"Manufacturing matters in Michigan and the United States," Granholm said. “We’re not just creating products, we’re building lives. Manufacturing jobs are largely responsible for creating the middle class across the country, providing opportunities for millions of families nationwide to participate in the American Dream.”
Granholm offered a three-step plan for elevating the national discourse on maintaining manufacturing jobs in the United States:
Gather Michigan’s manufacturing industry leaders to explore issues and solutions in a state-level meeting in the next several months;
encourage the governors of the nation’s other top manufacturing states to hold similar meetings in their states;
encourage those governors to gather in Washington to discuss state and federal actions needed to sustain the nation’s manufacturing industry.
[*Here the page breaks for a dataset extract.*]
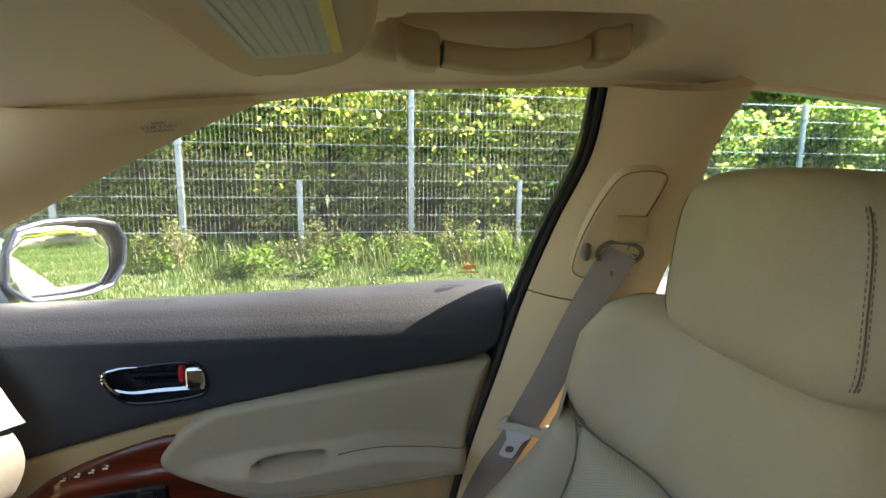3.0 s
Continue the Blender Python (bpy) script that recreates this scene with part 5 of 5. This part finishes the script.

After a decade of steady losses, U.S. manufacturing took a precipitous nosedive with the loss of more than 2 million jobs in 2001-2002. Michigan lost more than 100,000 manufacturing jobs in the same two-year period.
“We simply cannot allow our manufacturing nucleus to erode as it has so dramatically done in the past several years,” she said.
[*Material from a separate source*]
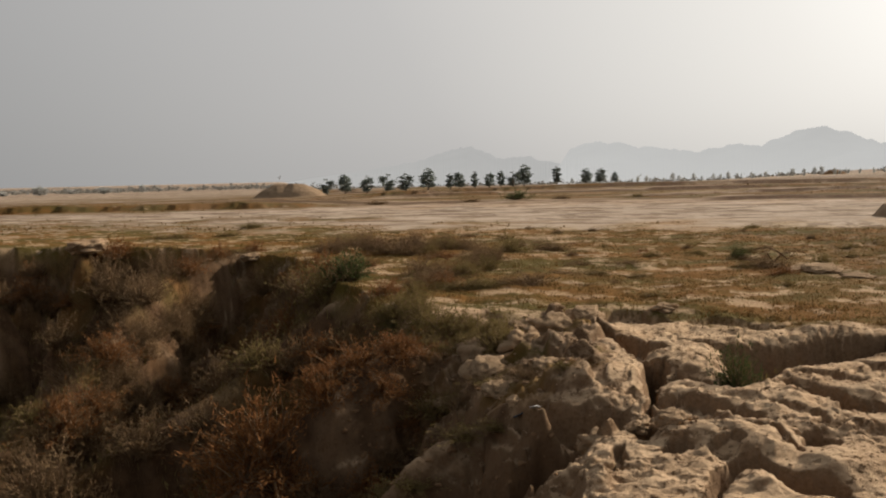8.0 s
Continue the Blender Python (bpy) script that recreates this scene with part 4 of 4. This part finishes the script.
KINDS = {
    "rust": [shrub_kind(201 + k, 90, 24, 0.62, 0.62, 0.048, SHRUB_RUST, 0.5) for k in range(3)],
    "brown": [shrub_kind(211 + k, 90, 22, 0.60, 0.68, 0.046, SHRUB_BROWN, 0.25) for k in range(3)],
    "olive": [shrub_kind(221 + k, 90, 22, 0.58, 0.60, 0.050, SHRUB_OLIVE, 0.2) for k in range(3)],
    "green": [shrub_kind(231 + k, 80, 24, 0.55, 0.60, 0.056, SHRUB_GREEN, 0.1) for k in range(3)],
}
SHRUB_LABEL = {"rust": "rust-coloured dry feathery shrub", "brown": "brown leafless-looking dry shrub", "olive": "olive-green dusty low shrub", "green": "dark green leafy shrub"}
planted = 0


def shrub(kind, x, y, wide, high, where):
    """One shrub; wide and high in metres."""
    global planted
    planted += 1
    meshes = KINDS[kind][planted % 3]
    t = anchor("shrub", pose(x, y, ground_z(x, y) - 0.03, 0, 0, 67 * planted) @ Matrix.Diagonal((wide / 1.1, wide / 1.1, high / 0.6, 1)), SHRUB_LABEL[kind] + " " + where, "shrub", "shrubs " + where)
    mesh_part("stem", meshes[0], t, "thin dry stems")
    mesh_part("foliage", meshes[1], t)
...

Executives Optimistic on Economy
U.S. executives are more optimistic about prospects for the economy during the next year, according to a quarterly survey by PricewaterhouseCoopers LLP. Sixty-three percent of executives said they were either very optimistic or somewhat optimistic about the economy. The survey was taken during the second quarter.
Still, less than half (41 percent) of the executives surveyed said they planned “major” new investments during the next year, compared with 37 percent during the first quarter. Only 35 percent are planning to add workers, down from 37 percent from the first quarter.